The new service, which is scheduled to go live next year, will allow net surfers to search for, buy and download their purchases via the internet.
HMV, one of the biggest conventional record retailers in the UK, has already diversified into selling music by the internet, but by mail order.
The new service would see the chain enter the marketplace for digital music - and into competition with companies like Napster, Pressplay and MusicNet, all set to start offering digital music services in the near future.
HMV has said it believes the investment will pay off in the longer term.
HMV's e-commerce director Stuart Rowe said that the deal would help "kick start this market successfully".

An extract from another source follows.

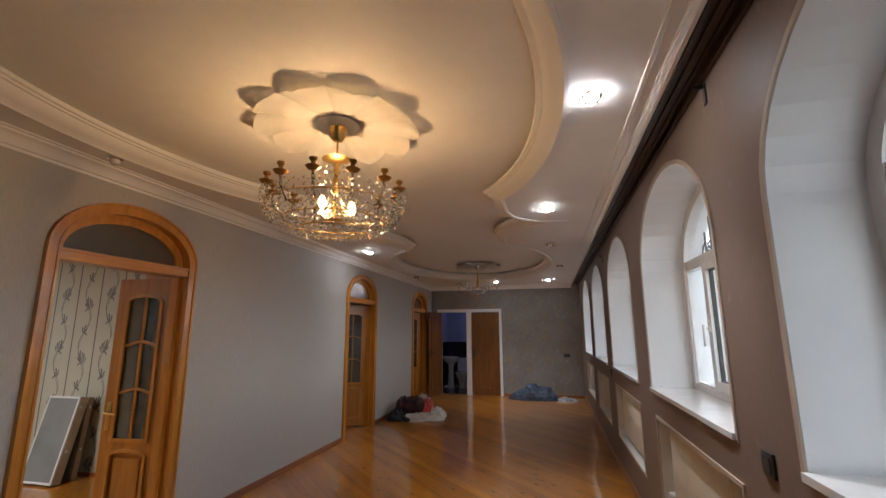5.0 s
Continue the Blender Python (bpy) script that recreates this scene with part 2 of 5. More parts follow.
# scroll paper, in four hundredths of its repeat, from the pair of small hooks: three points of each stroke, half width, swell
SCROLL_STEMS = ((165, -195, 70, -184, 8, -130, 8, 0), (8, -137, 12, -70, 40, -2, 7, 0), (30, -125, 85, -152, 150, -186, 4, 0), (-30, -122, -72, -142, -132, -186, 4, 0))
SCROLL_CURLS = ((26, -62, 66, -26, 104, -58, 10, .5), (34, -70, 85, -66, 100, -95, 7, 0), (100, -88, 82, -112, 62, -98, 5, 0), (62, -102, 69, -84, 83, -93, 4, 0), (88, -132, 118, -148, 120, -178, 9, 0))
SCROLL_CURLS_2 = ((-34, -62, -72, -26, -112, -50, 10, .5), (-40, -70, -88, -66, -104, -95, 7, 0), (-104, -88, -86, -112, -66, -98, 5, 0), (-66, -102, -73, -84, -87, -93, 4, 0), (-95, -146, -122, -160, -128, -186, 9, 0))
SCROLL_HOOKS = ((-50, -4, -28, 17, -2, -7, 7, .4), (46, -6, 24, 16, 2, -6, 7, .4), (36, -9, 72, 18, 128, 28, 9, 0), (108, 24, 172, 44, 192, 98, 9, 0), (-46, -6, -38, 42, -4, 88, 8, 0), (-24, 40, 4, 48, 19, 22, 8, .4), (-40, 33, -52, 82, -91, 80, 9, .5), (-20, 60, 40, 90, 79, 50, 11, .5), (-2, 80, 50, 128, 90, 108, 11, .5))
SCROLL_TUFT = ((192, 90, 190, 146, 161, 200, 8, 0), (-10, 78, 12, 110, 22, 165, 9, 0), (-20, 126, -45, 177, -89, 148, 10, .5), (2, 118, -3, 160, -28, 206, 12, 0), (5, 95, 40, 150, 18, 213, 15, 0), (-16, 84, -19, 120, -38, 153, 12, 0))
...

"We believe there will be a real market for digital distribution in the future, which will compliment our existing high street offer, and now is the time to start putting the building blocks in place," he said.
'Revenues'
Tornado already supplies downloading technology to record companies EMI and V2, computer games publishers Rage and Eidos, and software companies Rage, Midas Interactive, EIDOS.
The company described the HMV move as an opportunity to "generate considerable revenues" and a sign that "the future of digital distribution is a reality".
Tornado has also said that the digital rights management (DRM) technology incorporated into the systems will ensure copyright security for content traded this way.
Record shops, like record companies, have recently been suffering from a downturn in the value of music sales - especially singles.
The HMV move is a sign of the continued fears in the record retailing business about the future influence of digital music trading - despite the failure, to date, of the new business model to live up to the hopes of a few year ago.